─── Data listing ───

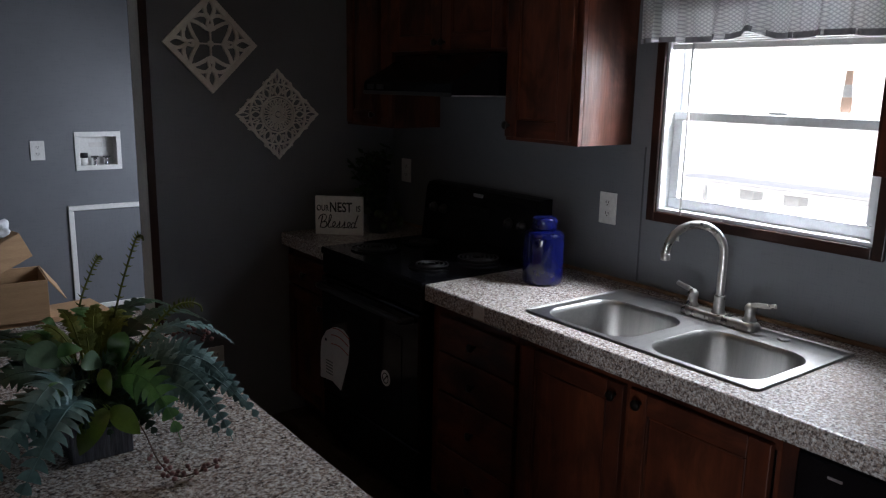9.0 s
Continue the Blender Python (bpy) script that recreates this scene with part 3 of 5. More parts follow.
def rounded_edge(axis, fixed, a, b_, sign, parent):
    """Rounded front nosing of a laminate worktop."""
    prof = [(0.0, ZB - 0.001), (0.02, ZB - 0.001), (0.0225, ZB + 0.003)]
    prof += [(0.0145 + 0.008 * math.cos(radians(q)), ZT - 0.008 + 0.008 * math.sin(radians(q))) for q in (0, 22, 45, 68, 90)]
    prof += [(0.0, ZT)]
    bm = bmesh.new()
    rings = []
    for s in (a, b_):
        rings.append([bm.verts.new((fixed + sign * d, s, h) if axis == "y" else (s, fixed + sign * d, h)) for d, h in prof])
    k = len(prof)
    for i in range(k):
        bm.faces.new((rings[0][i], rings[0][(i + 1) % k], rings[1][(i + 1) % k], rings[1][i]))
    bm.faces.new(rings[0])
    bm.faces.new(rings[1])
    bmesh.ops.recalc_face_normals(bm, faces=bm.faces)
    return part("nosing", bm, M_GRANITE, parent)


XF = -0.6125
top = worktop("worktop", (-0.3, -2.2, ZB), "grey and tan speckled laminate sink counter", [
    (XF, SX0, -3.275, -1.183, ZB, ZT), (SX1, -0.001, -3.275, -1.183, ZB, ZT),
    (SX0, SX1, SY1, -1.183, ZB, ZT), (SX0, SX1, -3.275, SY0, ZB, ZT)])
rounded_edge("y", XF, -3.275, -1.183, -1, top)
part("tape", box(-0.6362, -0.6352, -1.515, -1.46, 0.858, 0.905), M_PAPER, top, "strip of clear tape on the edge")
part("back_strip", box(-0.014, -0.0015, -3.275, -1.183, ZT + 0.0005, ZT + 0.014, 0.003), M_TAN, top, "tan wooden strip along the wall")
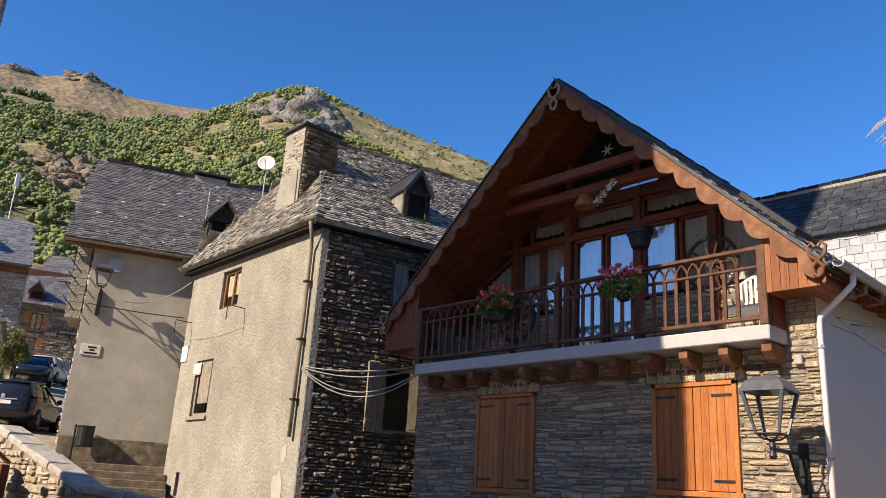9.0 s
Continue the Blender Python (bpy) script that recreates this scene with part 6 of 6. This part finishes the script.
# ---- trees near the houses ----
M_BARK = mat("bark", [(0.06, 0.045, 0.03), (0.14, 0.11, 0.08)], 0.9, 6, 0.6, 20)
M_TLEAF = mat("tree_leaves", [(0.05, 0.085, 0.02), (0.11, 0.16, 0.035), (0.19, 0.24, 0.06)], 0.7, 0.8, 0.3, 6, per="island", vary=0.3)


def tree(x, y, z, h, r, label):
    t = thing("tree", (x, y, z), label, "tree", "trees behind the village")
    bm = B()
    tube(bm, [(x, y, z - 0.3), (x + 0.1, y, z + h * 0.3), (x, y + 0.1, z + h * 0.7)], [h * 0.035, h * 0.025, h * 0.008], 7)
    for k in range(6):
        a = k * 1.05 + fr.random()
        tube(bm, [(x, y, z + h * (0.3 + 0.05 * k)), (x + math.cos(a) * r * 0.7, y + math.sin(a) * r * 0.7, z + h * (0.5 + 0.06 * k))], [h * 0.014, h * 0.004], 5)
    part("trunk", bm, M_BARK, t)
    vs, fs = [], []
    for k in range(16):
        a, e = fr.uniform(0, 6.28), fr.uniform(-0.5, 1.2)
        c = (x + math.cos(a) * math.cos(e) * r * 0.7, y + math.sin(a) * math.cos(e) * r * 0.7, z + h * 0.62 + math.sin(e) * h * 0.3)
        v, g = leaves(150, c, (r * 0.4, r * 0.4, h * 0.14), r * 0.075, fr, 1.0)
        o = len(vs)
        vs += v
        fs += [tuple(i + o for i in q) for q in g]
    ob = new("crown", fast_mesh("crown", [tuple(q) for q in vs], fs, M_TLEAF))
    under(ob, t)


for dist, off, h, r in ((76, -2.2, 9, 3.6), (80, 0.8, 10, 3.8), (72, -6, 8, 3.2), (84, 4, 10, 4), (74, 2.6, 6, 2.6), (90, -9, 9, 4)):
    f = street_face(dist)
    p = f(off, 0)
    s = (math.hypot(p.x, p.y) - 60) / (RIM - 60)
    z = hill_point(math.degrees(math.atan2(p.y, p.x)), max(0, s)).z
    tree(p.x, p.y, z - 0.3, h, r, "leafy green tree on the slope behind the roofs")
f = street_face(44)
for off, zz, h, r in ((-0.5, 4.2, 3.0, 0.8), (0.0, 4.4, 2.3, 0.7)):
    p = f(off, 0)
    tree(p.x, p.y, ground_height(p.x, p.y), h, r, "slim bushy shrub beside the street")
p = hill_point(97.5, 0.97)
tree(p.x * 0.25, p.y * 0.25, 17.5, 19, 6.5, "round-headed tree on the skyline beyond the alley")
mp = thing("signal_mast", (-116.2, 25.5, 30), "pale slim mast among the trees", "mast")
bm = B()
tube(bm, [(-116.2, 25.5, 26), (-116.2, 25.5, 40.4)], 0.07, 6)
part("pole", bm, M_WHITEP, mp)
bm = B()
box(bm, -116.4, -116.0, 25.25, 25.75, 39.0, 40.6)
part("head", bm, M_WHITEP, mp)

# mountains behind the camera, seen mirrored in the panes
sv = []
for i in range(121):
    a = radians(200 + 220 * i / 120)
    for j in range(14):
        s = j / 13
        r = 300 + 1500 * s
        z = 520 * s ** 1.2 * (0.75 + 0.3 * noise.noise(Vector((i * 0.12, 0, 5)))) + 30 * noise.fractal(Vector((i * 0.3, s * 4, 1)), 1, 2, 4)
        sv.append((r * math.cos(a), r * math.sin(a), z))
tagged(new("south_range", fast_mesh("south_range", sv, grid_tris(121, 14), M_HILL, True)), "wooded mountains across the valley", "mountain", kind="structure")

# ---- masonry, stone by stone ----
pieces("stone", TOWER_STONES, WORN_T + ROUGH_T[:5], M_TSTONE, M_TSTONE_J, wall_t, lambda p: abs(p.z - 5.6) + 0.8 * abs(p.y - 0.4), 300)
pieces("stone", cst_c, TEMPLATES[:7] + ROUGH_T[:7], M_LEDGE, M_LEDGE_J, facade, lambda p: abs(p.x + 4.6) + 0.3 * abs(p.z - 2), 300)
pieces("stone", bst, ROUGH_T, M_BSTONE, M_BSTONE_J, rubble, lambda p: p.y + 0.3 * abs(p.z - 4), 300)
pieces("stone", dst, ROUGH_T, M_DSTONE, M_DSTONE_J, wall_d, lambda p: p.y, 300)
for f, L, p, q, t, core in PAR:
    lo = min(p[2], q[2]) - 0.9
    sl = (q[2] - p[2]) / L
    ps = courses(f, 0, L, lo, max(p[2], q[2]) - 0.11, (0.08, 0.16), (0.12, 0.32), cr, 0.045, lambda u, w: w < p[2] - 0.16 + sl * u, 0.022)
    pieces("stone", ps, TEMPLATES, M_WALLST, M_WALLST_J, core, None, 120)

───

**Aim:** Which lines contain "with"? Copy each of them out.

**Task answer:**
Continue the Blender Python (bpy) script that recreates this scene with part 3 of 5. More parts follow.
Continue the Blender Python (bpy) script that recreates this scene with part 6 of 6. This part finishes the script.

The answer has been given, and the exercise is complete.